[begin Recorded information]

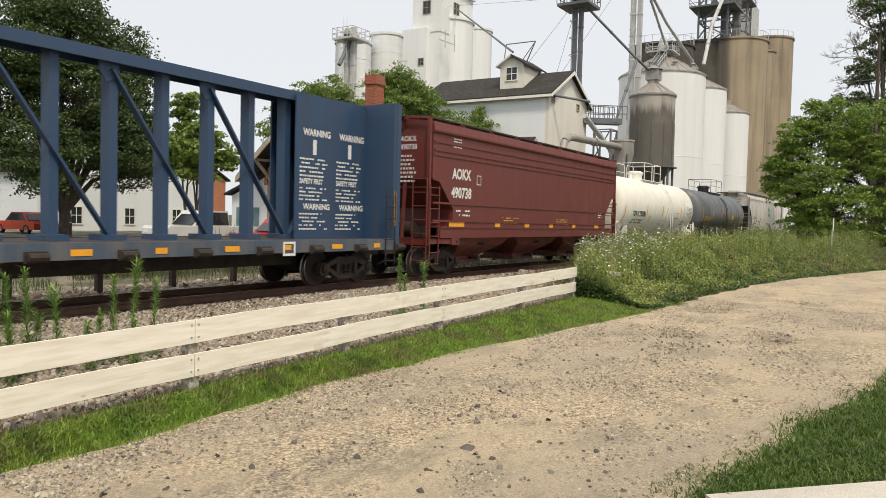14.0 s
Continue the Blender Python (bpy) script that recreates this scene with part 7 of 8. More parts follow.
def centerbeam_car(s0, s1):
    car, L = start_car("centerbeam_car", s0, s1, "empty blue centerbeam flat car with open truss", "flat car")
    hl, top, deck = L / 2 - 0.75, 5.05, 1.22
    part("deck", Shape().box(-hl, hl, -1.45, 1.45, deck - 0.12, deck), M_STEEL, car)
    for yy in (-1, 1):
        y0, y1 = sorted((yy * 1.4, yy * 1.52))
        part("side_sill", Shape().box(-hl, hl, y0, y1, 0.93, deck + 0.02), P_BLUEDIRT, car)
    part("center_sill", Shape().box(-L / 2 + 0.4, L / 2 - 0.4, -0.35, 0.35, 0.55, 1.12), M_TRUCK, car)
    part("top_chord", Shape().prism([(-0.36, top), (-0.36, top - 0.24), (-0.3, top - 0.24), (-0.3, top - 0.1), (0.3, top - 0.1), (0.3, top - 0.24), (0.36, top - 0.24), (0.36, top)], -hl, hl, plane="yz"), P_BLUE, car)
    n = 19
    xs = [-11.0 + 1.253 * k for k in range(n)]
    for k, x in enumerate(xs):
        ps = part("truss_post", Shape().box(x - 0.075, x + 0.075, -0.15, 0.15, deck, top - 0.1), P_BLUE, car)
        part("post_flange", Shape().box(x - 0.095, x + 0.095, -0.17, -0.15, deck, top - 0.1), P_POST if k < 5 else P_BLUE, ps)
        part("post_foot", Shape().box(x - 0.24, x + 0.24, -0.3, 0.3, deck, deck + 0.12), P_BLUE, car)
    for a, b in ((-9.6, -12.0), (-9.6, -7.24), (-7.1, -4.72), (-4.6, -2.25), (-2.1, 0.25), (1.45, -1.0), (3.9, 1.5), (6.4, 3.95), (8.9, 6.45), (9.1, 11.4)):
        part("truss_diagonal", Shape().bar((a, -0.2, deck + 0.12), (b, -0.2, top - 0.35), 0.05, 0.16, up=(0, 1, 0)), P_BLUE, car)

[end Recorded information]

## Directive:
Where does the word "with" appear in the listing? List each line that holds it.

## Solution to this problem:
Continue the Blender Python (bpy) script that recreates this scene with part 7 of 8. More parts follow.
    car, L = start_car("centerbeam_car", s0, s1, "empty blue centerbeam flat car with open truss", "flat car")